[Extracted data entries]
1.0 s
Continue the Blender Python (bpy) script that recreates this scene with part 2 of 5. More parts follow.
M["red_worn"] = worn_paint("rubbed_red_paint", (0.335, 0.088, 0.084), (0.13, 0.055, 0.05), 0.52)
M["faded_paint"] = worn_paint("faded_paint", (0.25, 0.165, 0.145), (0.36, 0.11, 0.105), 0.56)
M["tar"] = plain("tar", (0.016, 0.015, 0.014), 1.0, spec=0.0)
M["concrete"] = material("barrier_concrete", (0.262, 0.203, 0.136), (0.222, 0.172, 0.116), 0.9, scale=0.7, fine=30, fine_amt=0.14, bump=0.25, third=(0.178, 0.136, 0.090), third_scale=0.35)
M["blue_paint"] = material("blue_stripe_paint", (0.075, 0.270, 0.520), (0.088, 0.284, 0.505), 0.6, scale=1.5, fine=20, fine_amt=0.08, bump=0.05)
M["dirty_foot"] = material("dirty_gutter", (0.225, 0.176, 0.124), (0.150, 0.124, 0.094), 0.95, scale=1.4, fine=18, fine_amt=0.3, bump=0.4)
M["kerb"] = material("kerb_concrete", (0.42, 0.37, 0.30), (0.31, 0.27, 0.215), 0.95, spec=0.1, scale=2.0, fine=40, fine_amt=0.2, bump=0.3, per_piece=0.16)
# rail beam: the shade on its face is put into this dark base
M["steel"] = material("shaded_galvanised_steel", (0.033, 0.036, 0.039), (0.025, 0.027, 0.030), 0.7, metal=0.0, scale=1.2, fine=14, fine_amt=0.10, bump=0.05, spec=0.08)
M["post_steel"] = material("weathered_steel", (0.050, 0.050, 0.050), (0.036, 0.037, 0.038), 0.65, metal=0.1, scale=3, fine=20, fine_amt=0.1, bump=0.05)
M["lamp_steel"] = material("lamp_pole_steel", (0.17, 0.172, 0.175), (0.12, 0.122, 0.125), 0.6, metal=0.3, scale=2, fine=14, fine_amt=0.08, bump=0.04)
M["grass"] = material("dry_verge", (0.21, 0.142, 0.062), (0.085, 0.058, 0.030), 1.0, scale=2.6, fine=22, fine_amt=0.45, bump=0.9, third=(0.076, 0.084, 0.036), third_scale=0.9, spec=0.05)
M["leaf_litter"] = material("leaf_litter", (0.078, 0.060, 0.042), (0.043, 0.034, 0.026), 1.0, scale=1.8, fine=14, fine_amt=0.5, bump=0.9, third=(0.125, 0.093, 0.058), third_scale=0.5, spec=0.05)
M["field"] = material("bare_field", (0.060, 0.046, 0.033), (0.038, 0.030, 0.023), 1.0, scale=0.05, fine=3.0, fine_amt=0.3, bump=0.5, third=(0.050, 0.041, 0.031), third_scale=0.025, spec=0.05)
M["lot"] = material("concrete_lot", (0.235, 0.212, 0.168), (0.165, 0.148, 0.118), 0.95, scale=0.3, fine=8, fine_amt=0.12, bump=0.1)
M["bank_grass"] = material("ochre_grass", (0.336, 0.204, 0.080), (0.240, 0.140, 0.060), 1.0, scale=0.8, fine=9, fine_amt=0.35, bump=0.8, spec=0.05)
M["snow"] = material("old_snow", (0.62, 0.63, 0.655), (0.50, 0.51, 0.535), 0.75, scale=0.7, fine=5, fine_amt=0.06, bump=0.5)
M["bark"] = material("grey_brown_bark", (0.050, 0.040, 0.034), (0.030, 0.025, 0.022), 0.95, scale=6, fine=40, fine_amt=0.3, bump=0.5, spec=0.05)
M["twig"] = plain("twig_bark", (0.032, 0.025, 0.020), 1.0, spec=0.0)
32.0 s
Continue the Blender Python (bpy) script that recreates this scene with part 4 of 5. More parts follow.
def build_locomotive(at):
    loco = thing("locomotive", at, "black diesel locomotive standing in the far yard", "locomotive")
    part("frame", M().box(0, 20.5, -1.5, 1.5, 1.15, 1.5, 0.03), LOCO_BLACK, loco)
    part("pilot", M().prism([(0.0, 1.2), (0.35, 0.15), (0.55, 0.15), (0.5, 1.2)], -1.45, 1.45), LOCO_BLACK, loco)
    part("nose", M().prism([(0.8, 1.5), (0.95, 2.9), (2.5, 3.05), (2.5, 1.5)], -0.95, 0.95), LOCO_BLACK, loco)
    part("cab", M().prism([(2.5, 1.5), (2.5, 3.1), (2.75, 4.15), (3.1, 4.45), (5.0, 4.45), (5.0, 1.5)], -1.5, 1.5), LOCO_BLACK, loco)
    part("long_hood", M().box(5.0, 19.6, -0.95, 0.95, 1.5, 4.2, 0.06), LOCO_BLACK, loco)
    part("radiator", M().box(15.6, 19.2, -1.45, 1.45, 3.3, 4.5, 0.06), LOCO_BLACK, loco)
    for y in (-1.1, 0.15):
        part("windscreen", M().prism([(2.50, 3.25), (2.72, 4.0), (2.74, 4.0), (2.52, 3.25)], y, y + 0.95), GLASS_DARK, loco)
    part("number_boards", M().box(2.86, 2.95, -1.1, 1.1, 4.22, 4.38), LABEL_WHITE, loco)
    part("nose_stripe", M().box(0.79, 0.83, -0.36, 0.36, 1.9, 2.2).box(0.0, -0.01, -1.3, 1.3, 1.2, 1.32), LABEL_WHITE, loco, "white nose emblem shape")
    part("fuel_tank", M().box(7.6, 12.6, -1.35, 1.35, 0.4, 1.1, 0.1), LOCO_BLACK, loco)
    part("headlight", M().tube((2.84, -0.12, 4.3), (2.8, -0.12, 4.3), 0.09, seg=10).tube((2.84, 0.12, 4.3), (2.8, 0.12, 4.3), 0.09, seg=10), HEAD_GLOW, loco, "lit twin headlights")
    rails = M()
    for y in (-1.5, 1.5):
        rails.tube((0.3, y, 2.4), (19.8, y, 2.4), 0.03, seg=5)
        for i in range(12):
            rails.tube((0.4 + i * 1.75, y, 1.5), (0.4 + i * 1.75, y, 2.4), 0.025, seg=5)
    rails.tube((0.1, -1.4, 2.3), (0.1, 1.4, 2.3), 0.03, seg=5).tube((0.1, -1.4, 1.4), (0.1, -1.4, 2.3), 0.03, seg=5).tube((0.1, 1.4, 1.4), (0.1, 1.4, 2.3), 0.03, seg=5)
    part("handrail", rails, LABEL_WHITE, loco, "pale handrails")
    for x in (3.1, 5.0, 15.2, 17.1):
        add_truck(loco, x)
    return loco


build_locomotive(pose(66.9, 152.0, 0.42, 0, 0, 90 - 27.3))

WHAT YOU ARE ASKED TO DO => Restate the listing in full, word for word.

THE RESPONSE =>
1.0 s
Continue the Blender Python (bpy) script that recreates this scene with part 2 of 5. More parts follow.
M["red_worn"] = worn_paint("rubbed_red_paint", (0.335, 0.088, 0.084), (0.13, 0.055, 0.05), 0.52)
M["faded_paint"] = worn_paint("faded_paint", (0.25, 0.165, 0.145), (0.36, 0.11, 0.105), 0.56)
M["tar"] = plain("tar", (0.016, 0.015, 0.014), 1.0, spec=0.0)
M["concrete"] = material("barrier_concrete", (0.262, 0.203, 0.136), (0.222, 0.172, 0.116), 0.9, scale=0.7, fine=30, fine_amt=0.14, bump=0.25, third=(0.178, 0.136, 0.090), third_scale=0.35)
M["blue_paint"] = material("blue_stripe_paint", (0.075, 0.270, 0.520), (0.088, 0.284, 0.505), 0.6, scale=1.5, fine=20, fine_amt=0.08, bump=0.05)
M["dirty_foot"] = material("dirty_gutter", (0.225, 0.176, 0.124), (0.150, 0.124, 0.094), 0.95, scale=1.4, fine=18, fine_amt=0.3, bump=0.4)
M["kerb"] = material("kerb_concrete", (0.42, 0.37, 0.30), (0.31, 0.27, 0.215), 0.95, spec=0.1, scale=2.0, fine=40, fine_amt=0.2, bump=0.3, per_piece=0.16)
# rail beam: the shade on its face is put into this dark base
M["steel"] = material("shaded_galvanised_steel", (0.033, 0.036, 0.039), (0.025, 0.027, 0.030), 0.7, metal=0.0, scale=1.2, fine=14, fine_amt=0.10, bump=0.05, spec=0.08)
M["post_steel"] = material("weathered_steel", (0.050, 0.050, 0.050), (0.036, 0.037, 0.038), 0.65, metal=0.1, scale=3, fine=20, fine_amt=0.1, bump=0.05)
M["lamp_steel"] = material("lamp_pole_steel", (0.17, 0.172, 0.175), (0.12, 0.122, 0.125), 0.6, metal=0.3, scale=2, fine=14, fine_amt=0.08, bump=0.04)
M["grass"] = material("dry_verge", (0.21, 0.142, 0.062), (0.085, 0.058, 0.030), 1.0, scale=2.6, fine=22, fine_amt=0.45, bump=0.9, third=(0.076, 0.084, 0.036), third_scale=0.9, spec=0.05)
M["leaf_litter"] = material("leaf_litter", (0.078, 0.060, 0.042), (0.043, 0.034, 0.026), 1.0, scale=1.8, fine=14, fine_amt=0.5, bump=0.9, third=(0.125, 0.093, 0.058), third_scale=0.5, spec=0.05)
M["field"] = material("bare_field", (0.060, 0.046, 0.033), (0.038, 0.030, 0.023), 1.0, scale=0.05, fine=3.0, fine_amt=0.3, bump=0.5, third=(0.050, 0.041, 0.031), third_scale=0.025, spec=0.05)
M["lot"] = material("concrete_lot", (0.235, 0.212, 0.168), (0.165, 0.148, 0.118), 0.95, scale=0.3, fine=8, fine_amt=0.12, bump=0.1)
M["bank_grass"] = material("ochre_grass", (0.336, 0.204, 0.080), (0.240, 0.140, 0.060), 1.0, scale=0.8, fine=9, fine_amt=0.35, bump=0.8, spec=0.05)
M["snow"] = material("old_snow", (0.62, 0.63, 0.655), (0.50, 0.51, 0.535), 0.75, scale=0.7, fine=5, fine_amt=0.06, bump=0.5)
M["bark"] = material("grey_brown_bark", (0.050, 0.040, 0.034), (0.030, 0.025, 0.022), 0.95, scale=6, fine=40, fine_amt=0.3, bump=0.5, spec=0.05)
M["twig"] = plain("twig_bark", (0.032, 0.025, 0.020), 1.0, spec=0.0)
32.0 s
Continue the Blender Python (bpy) script that recreates this scene with part 4 of 5. More parts follow.
def build_locomotive(at):
    loco = thing("locomotive", at, "black diesel locomotive standing in the far yard", "locomotive")
    part("frame", M().box(0, 20.5, -1.5, 1.5, 1.15, 1.5, 0.03), LOCO_BLACK, loco)
    part("pilot", M().prism([(0.0, 1.2), (0.35, 0.15), (0.55, 0.15), (0.5, 1.2)], -1.45, 1.45), LOCO_BLACK, loco)
    part("nose", M().prism([(0.8, 1.5), (0.95, 2.9), (2.5, 3.05), (2.5, 1.5)], -0.95, 0.95), LOCO_BLACK, loco)
    part("cab", M().prism([(2.5, 1.5), (2.5, 3.1), (2.75, 4.15), (3.1, 4.45), (5.0, 4.45), (5.0, 1.5)], -1.5, 1.5), LOCO_BLACK, loco)
    part("long_hood", M().box(5.0, 19.6, -0.95, 0.95, 1.5, 4.2, 0.06), LOCO_BLACK, loco)
    part("radiator", M().box(15.6, 19.2, -1.45, 1.45, 3.3, 4.5, 0.06), LOCO_BLACK, loco)
    for y in (-1.1, 0.15):
        part("windscreen", M().prism([(2.50, 3.25), (2.72, 4.0), (2.74, 4.0), (2.52, 3.25)], y, y + 0.95), GLASS_DARK, loco)
    part("number_boards", M().box(2.86, 2.95, -1.1, 1.1, 4.22, 4.38), LABEL_WHITE, loco)
    part("nose_stripe", M().box(0.79, 0.83, -0.36, 0.36, 1.9, 2.2).box(0.0, -0.01, -1.3, 1.3, 1.2, 1.32), LABEL_WHITE, loco, "white nose emblem shape")
    part("fuel_tank", M().box(7.6, 12.6, -1.35, 1.35, 0.4, 1.1, 0.1), LOCO_BLACK, loco)
    part("headlight", M().tube((2.84, -0.12, 4.3), (2.8, -0.12, 4.3), 0.09, seg=10).tube((2.84, 0.12, 4.3), (2.8, 0.12, 4.3), 0.09, seg=10), HEAD_GLOW, loco, "lit twin headlights")
    rails = M()
    for y in (-1.5, 1.5):
        rails.tube((0.3, y, 2.4), (19.8, y, 2.4), 0.03, seg=5)
        for i in range(12):
            rails.tube((0.4 + i * 1.75, y, 1.5), (0.4 + i * 1.75, y, 2.4), 0.025, seg=5)
    rails.tube((0.1, -1.4, 2.3), (0.1, 1.4, 2.3), 0.03, seg=5).tube((0.1, -1.4, 1.4), (0.1, -1.4, 2.3), 0.03, seg=5).tube((0.1, 1.4, 1.4), (0.1, 1.4, 2.3), 0.03, seg=5)
    part("handrail", rails, LABEL_WHITE, loco, "pale handrails")
    for x in (3.1, 5.0, 15.2, 17.1):
        add_truck(loco, x)
    return loco


build_locomotive(pose(66.9, 152.0, 0.42, 0, 0, 90 - 27.3))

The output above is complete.